The Securities and Exchange Commission, SEC, is extending the deadline for free e-dividend registration in the country by 150 days. This was disclosed by Director General of SEC, Mounir Gwarzo at the Post First Quarter Capital Market Committee Meeting Press briefing in Lagos yesterday.
He also said that the SEC would bear the cost of registration on behalf of any investor who registered within the 150 days grace period, adding that at the expiration of the grace period, subsequent registration of an investor would attract a fee of N100.
He noted that the e-dividend management system, which was launched last year by the Commission in collaboration with the Central Bank of Nigeria, CBN, and Nigeria Interbank Settlement System, NIBSS, to enable investors have direct access to their dividends has enjoyed high level of compliance from the investing public.
According to him, within three months of the inception of the public enlightenment programme, the Commission has achieved over 400 per cent growth in the number of investors that registered to have access to their dividends. Gwarzo said the Commission’s concern was to bring back retail investors to the nation’s capital market. “Our prayer is that in the next 10 years, we will raise the participation of the retail investors to 45 percent from less than two percent presently,” he stated.
He said that this is one of the reasons why the Commission has embarked on various initiatives like e- Dividend, Direct Cash Settlement, National Investors Protection Fund, NIPF, among others to attract retail investors to the market. He said, “We have pursued a lot of initiatives in the last year and we are pursuing more this year. We are taking it from a perspective that this market has never witnessed and the perspective is to address some of the lingering complaints of the investor. We believe that the retail investors are the owners of this market so our strategy should focus on them.

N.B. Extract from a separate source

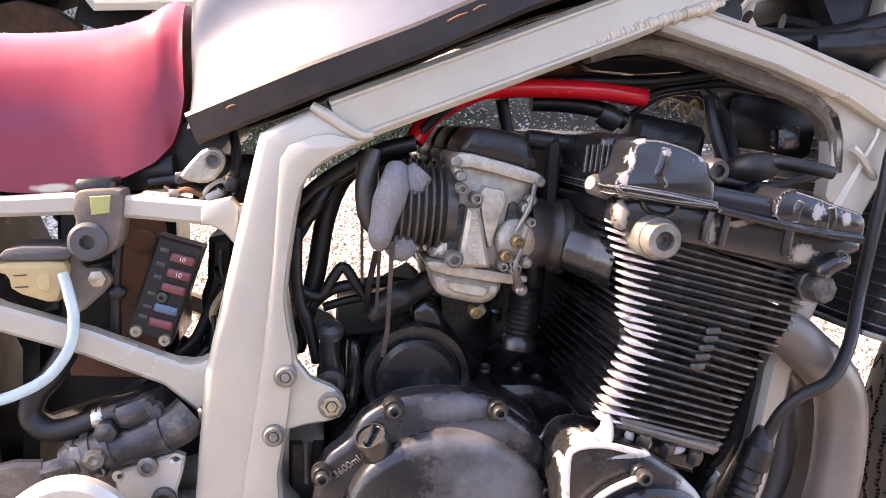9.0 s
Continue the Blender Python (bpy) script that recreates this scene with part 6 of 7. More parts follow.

“As a country we have only less than two per cent participation of retail investors in our market. Malaysia has nine per cent, South Africa 19 per cent, USA 43 per cent, and UK 13 per cent. So our market is highly less being participated by the retail investors. Due to the dominance of the foreign investors, anytime they move out of the market the market goes down. Our effort is to see that in the next 5-10 years we raise the level of involvement of the retail investor to at least 5 per cent”.
Gwarzo also said the Commission has identified some of the challenges hindering the retail investor from accessing the market and believes tackling these challenges through the recent initiatives by the Commission would be more productive. He however disclosed that one key issue for the Commission in the current year was to get the government to buy into the Capital Market Master Plan. “We have already gotten the legislature and we intend to do a presentation to the Federal Executive Council,” he stated.